Buffett’s Bond Success
Karen Richardson reports from the Berkshire Hathaway annual meeting.
Starting up a municipal-bond insurance is as close to a no-brainer as business gets, if Warren Buffett’s experience is any guide.
His new four-month-old municipal-bond insurance business, Berkshire Hathaway Assurance Corp., racked up premium volume in the first quarter of more than $400 million, which Mr. Buffett said wasn’t only bigger than that of its biggest competitor, but possibly more than all of the premium volume of all of its rivals combined.
“This whole company has been built in just a couple of months,” Mr. Buffett said, adding that the fledgling company completed 278 transactions. “And that’s from a standing start.”
Defying critics who said the start-up didn’t have the expertise, track record or infrastructure to gain market share or a triple-A rating, Berkshire has managed to win both. Mr. Buffett credited Ajit Jain, his chief of insurance, and ” his small office of 29 or 30 people who are doing other things too.”
Most of Berkshire’s business to date has involved re-insuring municipal bonds in the secondary market that were already insured by some of the triple-A-rated bond insurers.
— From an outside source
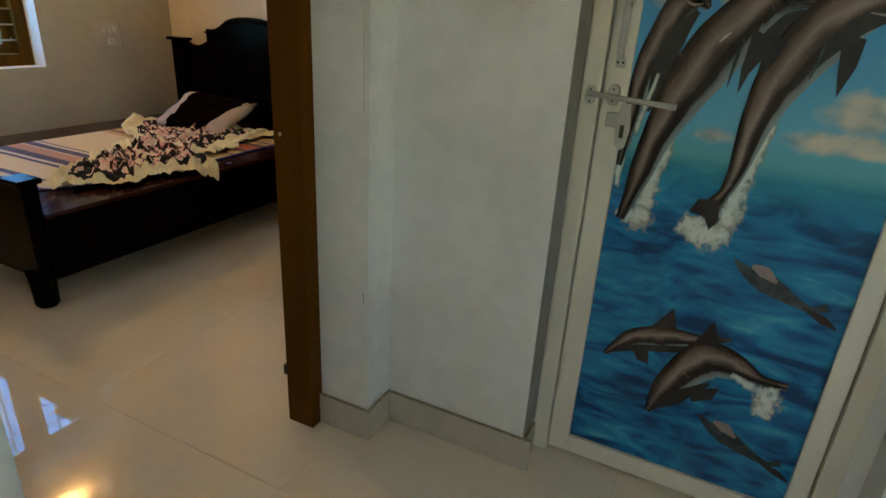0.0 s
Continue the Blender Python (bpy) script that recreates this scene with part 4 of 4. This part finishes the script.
FOAM = mat("printed_foam", (0.72, 0.76, 0.70), (0.55, 0.66, 0.65), 0.22, scale=38, fine=120, bump=0)

nt = FOAM.node_tree
fco = node(FOAM, "ShaderNodeTexCoord")
fsp = node(FOAM, "ShaderNodeSeparateXYZ")
nt.links.new(fco.outputs["UV"], fsp.inputs[0])
soft = mth(FOAM, "SUBTRACT", mth(FOAM, "MULTIPLY", mth(FOAM, "ABSOLUTE", mth(FOAM, "SUBTRACT", fsp.outputs["Y"], v=0.5)), v=-2.0), v=-1.0)
ends = mth(FOAM, "SUBTRACT", mth(FOAM, "MULTIPLY", mth(FOAM, "ABSOLUTE", mth(FOAM, "SUBTRACT", fsp.outputs["X"], v=0.5)), v=-6.0), v=-3.0)
soft = mth(FOAM, "MINIMUM", soft, ends)
spray = mth(FOAM, "MULTIPLY", mth(FOAM, "SUBTRACT", noise_of(FOAM, fco.outputs["Object"], 60.0, 5, (1.2, 1, 0.8), 0.6), v=0.5), v=1.5)
lace = ramp_of(FOAM, mth(FOAM, "ADD", soft, spray), [(0.12, (0, 0, 0)), (0.50, (0.62, 0.62, 0.62)), (0.8, (0.92, 0.92, 0.92))])
fm, ft = node(FOAM, "ShaderNodeMixShader"), node(FOAM, "ShaderNodeBsdfTransparent")
nt.links.new(lace, fm.inputs[0])
nt.links.new(ft.outputs[0], fm.inputs[1])
nt.links.new(nt.nodes["Principled BSDF"].outputs[0], fm.inputs[2])
nt.links.new(fm.outputs[0], nt.nodes["Material Output"].inputs["Surface"])

solid("trim_plaster_fill", boxes((0.3925, 0.4345, 1.424, 1.469, 0, 2.049)), HALLWALL, "white plaster fill beside the bathroom door frame", "trim", "structure")
DY = 1.441
bd = thing("bathroom_door", "closed cream plastic door with a printed sea picture panel", "door")
part("frame_post", boxes((-0.371, -0.327, 1.418, 1.469, 0, 2.0), bevel=0.003), PVC, bd)
part("frame_post", boxes((0.347, 0.392, 1.418, 1.469, 0, 2.0), bevel=0.003), PVC, bd)
part("frame_head", boxes((-0.371, 0.392, 1.418, 1.469, 2.003, 2.048), bevel=0.003), PVC, bd)
leaf = part("leaf", boxes((-0.323, -0.266, 1.430, 1.462, 0.012, 1.998), (0.297, 0.343, 1.430, 1.462, 0.012, 1.998),
                          (-0.266, 0.297, 1.430, 1.462, 1.958, 1.998), (-0.266, 0.297, 1.430, 1.462, 0.012, 0.070), bevel=0.003), PVC, bd)
pic = part("picture_panel", boxes((-0.266, 0.297, DY, DY + 0.012, 0.068, 1.960)), SEA, bd, "glossy printed panel of blue sea and cloudy sky")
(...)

Issuers have been agreed to pay more — up to double price of their initial insurance — for the benefit of seeing their bonds trade at lower, or safer, yields. The company has also won some new primary-market deals, including policies for Detroit sewer bonds.
Buffet has some ’splaining to do.
Excerpt from Reuters May 2:
“Billionaire investor Warren Buffett’s Berkshire Hathaway (BRKa.N: Quote, Profile, Research) is being examined as part of the Connecticut Attorney General’s probe into conflicts of interest in the credit rating industry, the Financial Times reported on Friday.
Connecticut Attorney General Richard Blumenthal is investigating how credit rating agencies grade the risk of municipal bonds. He has joined other state officials in calling for changes at a House of Representatives committee hearing.
Blumenthal told the FT that Berkshire’s ownership of 19.5 percent of Moody’s, which issued a top rating to Berkshire’s new bond insurance business, “certainly creates an appearance of a conflict of interest”.”
buffet’s structure of ownership is ridiculous. it’s the equivalent of Enron owning a 19.5% interest in AA. it does, however, provide a nice hook for veil piercing.
Conflict of interest… you think? How does Moody’s get off rating anybody!
Berkshire has financial strength unmatched in the insurance industry; THAT is why they received the rating. BRK bought their Moody’s stake in the open market a few years ago and has made no effort to influence the company in any way.
Connecticut’s Attorney General should spend taxpayer’s money investigating a perceived oonflict of interest between Berkshire and Moody’s. It would be good for Americans to learn that after thorough unbiased review Berkshire has clearly done nothing whatsoever to “force” an unwarrented rating from Moody’s. Every once in a while its good to have a government verify that it is possible for a company to succeed on merit not on its relationships.